If the origin server does receive a request, for instance a CSS file, it will serve that CSS file and then tell the cache server for how long to cache it, even if it can’t be cached. If it’s a request for a dynamic application, then the request goes to the gateway, to your code, back to the Nginx, back to your cache server and finally to back to your browsers. The only new thing in this picture we have here is the extra layer—the cache server—which can handle certain responses.

Here is a configuration for caching:

proxy_cache_path /tmp/nginx levels=1:2 keys_zone=my_zone:10m inactive=60m;
proxy_cache_key "$scheme$request_method$host$request_uri";

server {
   # Stuff Omitted
   location / {
       proxy_cache my_zone;
       add_header X-Proxy-Cache $upstream_cache_status;
       include proxy_params;
       proxy_pass http://172.17.0.18:9000;
   }
}

/tmp/nginx is just where Nginx is going to store cache files

Levels=1:2 says how Nginx can save files in that temp Nginx location. In this case it will use the MD5 hash of the cache key and it will create some directories based on that to save files. You don’t have to set the levels directive here at all and just let Nginx cache directly in the Nginx temp in the Nginx directory

keys_zone is named my_zone, and 10 megabytes (10m) of cache space is reserved so Nginx can use ten megabytes for cache files. If your Nginx was being used purely as a cache server, you might want to have a few gigabytes reserved depending on your server.

The next directive is inactive=60m, where if a file isn’t requested within 60 minutes, Nginx removes it from cache. This is Nginx giving you a way to cache the most commonly requested files. Therefore, even if a file has a cache period of a month, if it’s only requested once or twice a day, it’s not necessarily going to be in Nginx as a cache. This is good for a busy site.

Proxy_cache_key tells Nginx how to decide to cache a file. It creates a key which uses the scheme (e.g. HTTP vs HTTPS), the request_method (e.g. get vs post vs put), the host (e.g. serversforhackes.com), and the request_uri. It will use MD5 on this information together to create a cache key. There are other variables, however. For instance, you could add a user cookie variable, and that would incorporate cookies into the request cache key. The side effect of doing so, however, is Nginx ending up making it a cache per user because users typically have a unique cookie. This is not a typical use case of a cache server, but if that use case works for you (e.g. if you have stuff you want to cache per individual user of your website), that’s an option you have.

The server block is another location block. The proxy_cache is named my_zone, which is the key thing to tell Nginx to cache the responses from requests made to this location block. One neat thing here the add_header called X-proxy cache, which gives the value of $upstream_cache_status. It determines if something is a proxy hit, proxy miss, or bypass, which is a neat way of being able to look at the headers you get back from a web request.
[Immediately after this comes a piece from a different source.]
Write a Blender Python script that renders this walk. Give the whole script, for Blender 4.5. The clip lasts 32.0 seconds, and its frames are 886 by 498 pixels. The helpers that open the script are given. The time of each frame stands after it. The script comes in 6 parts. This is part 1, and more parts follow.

Once again, include proxy_params will proxy pass this to a server. Here it happens to be listening at this IP address at port 9000, and it’s going to take that and just respond, and just cache the response from that proxy server.

In conclusion, the cache can do HTTP proxying and actually save responses from fastCGI and uWSGI. Anything a proxy is to do, it can save the response from, which is pretty neat because you can save the response from dynamic applications, not just static files. It’s really easy to change it, since you’d just have to change the word proxy to fastCGI or to uWSGI, or just however you proxy your applications. You can use that and cache the responses from your applications or from static files.